Durante mucho tiempo - durante casi toda la historia de la Humanidad - se ha creído que lo masculino y lo femenino eran dos valores antagónicos y profundamente diferenciados. Un hombre y una mujer se encontraban tan alejados uno del otro por el hecho de su sexo, como por ninguno de los otros motivos que seccionan en grupos a los seres humanos, ya los de orden natural - la vejez y la juventud, por ejemplo - ya los puramente artificiosos - como las religiones, nacionalidades, etc. -. El concepto de la integridad del propio sexo se mantenía como un carácter inviolable de la personalidad. Toda duda, a este respecto, era una ofensa. La afirmación sexual, por el contrario, un motivo de orgullo; sobre todo, para el varón, que previamente había decidido la superioridad de su posición biológica respecto a la mujer.
Partiendo de esta creencia, los estados de sexualidad confusa se consideraban o como anomalías monstruosas si afectaban a la morfología - los hermafroditas - o como aberraciones y pecados graves, como monstruosidades del espíritu, cuando se referían a la inclinación del instinto - homosexualidad.

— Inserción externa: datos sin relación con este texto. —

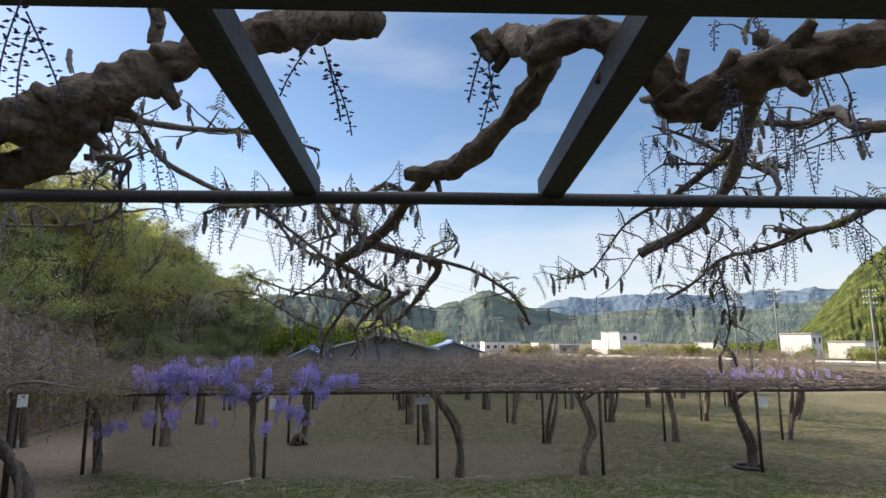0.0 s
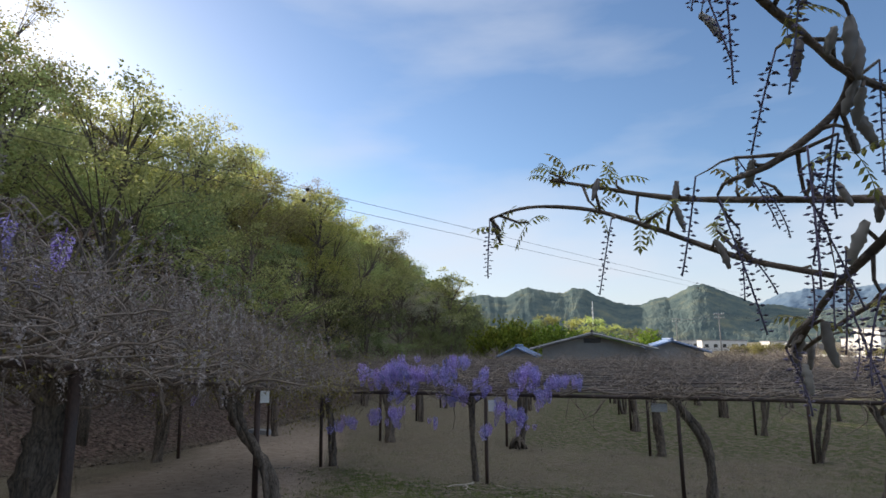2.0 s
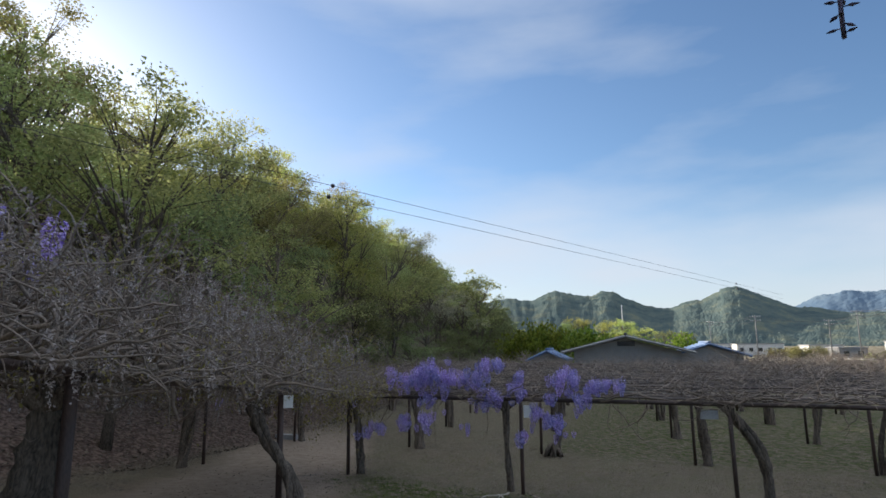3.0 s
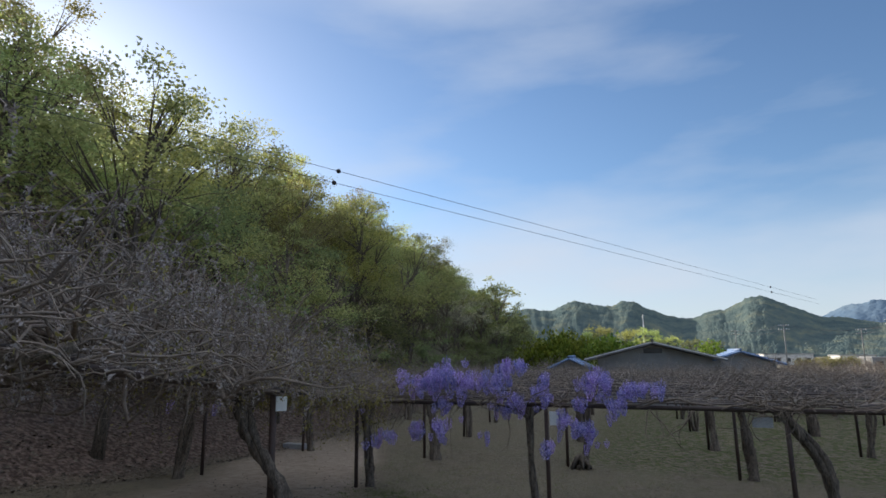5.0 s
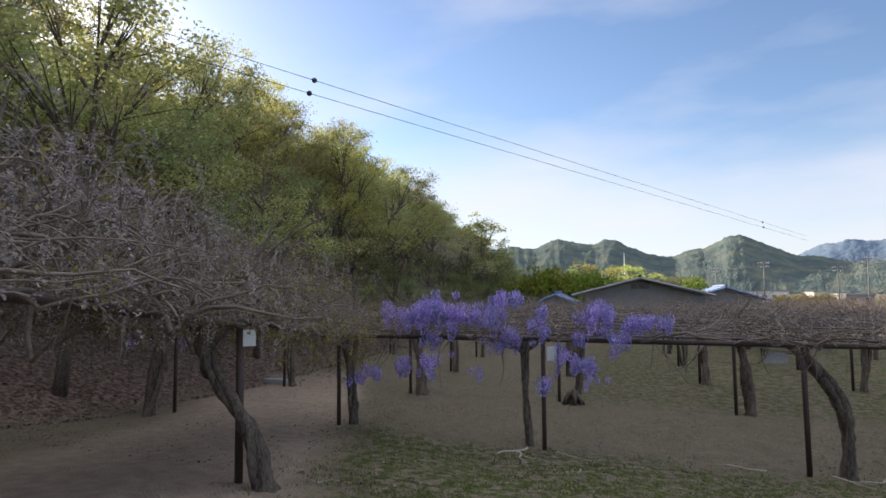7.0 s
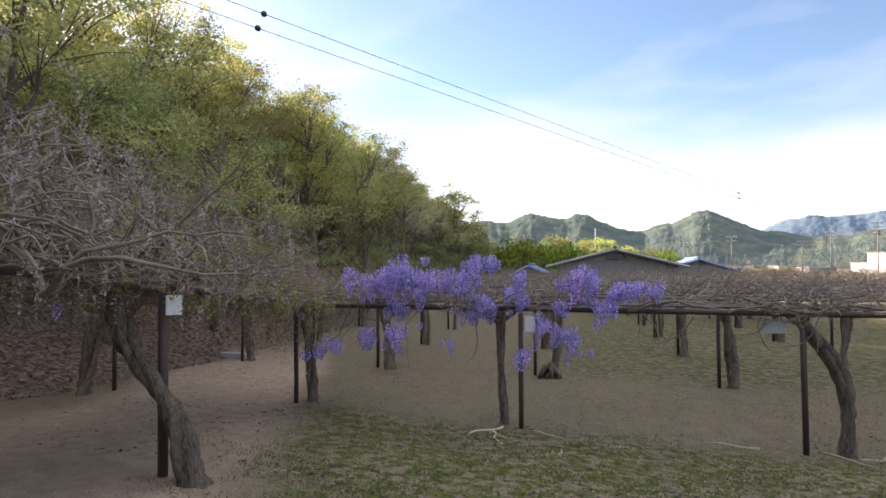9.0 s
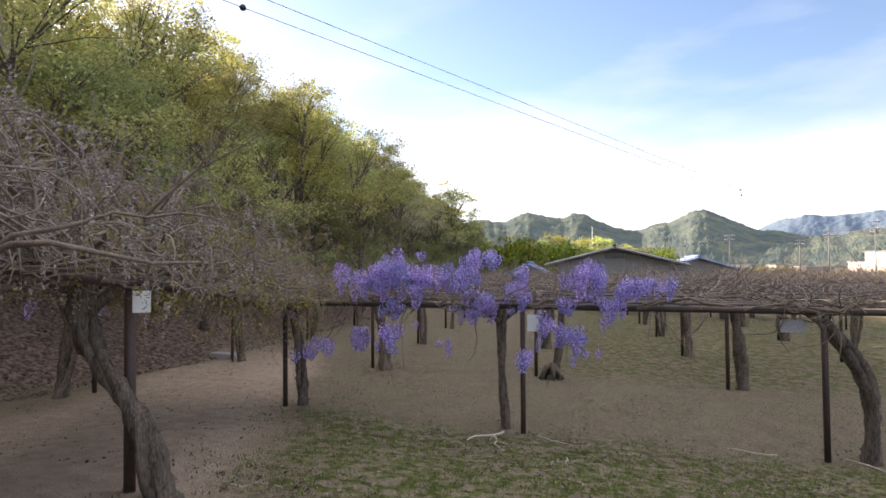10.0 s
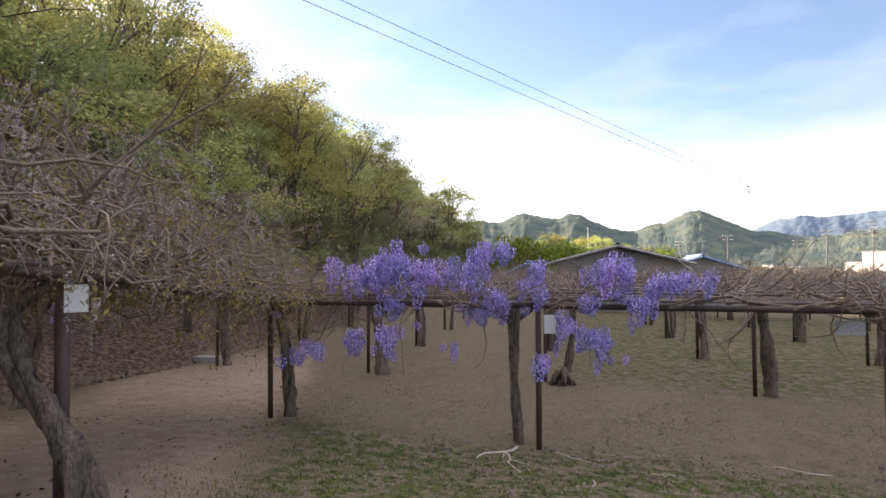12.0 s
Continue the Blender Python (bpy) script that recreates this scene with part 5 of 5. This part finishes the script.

Pero a medida que los estudios sobre la biología sexual han ido progresando, se ha visto, cada vez con mayor claridad, que el hombre puro y la mujer pura son casos extremos que en la realidad apenas se encuentran; y que, por el contrario, los estados de confusión sexual, en una escala de infinitas gradaciones que se extienden desde el hermafroditismo escandaloso hasta aquellas formas tan atenuadas que se confunden con la normalidad misma, son tan numerosos, que apenas hay ser humano cuyo sexo no esté empañado por una duda concreta o por una sombra de duda.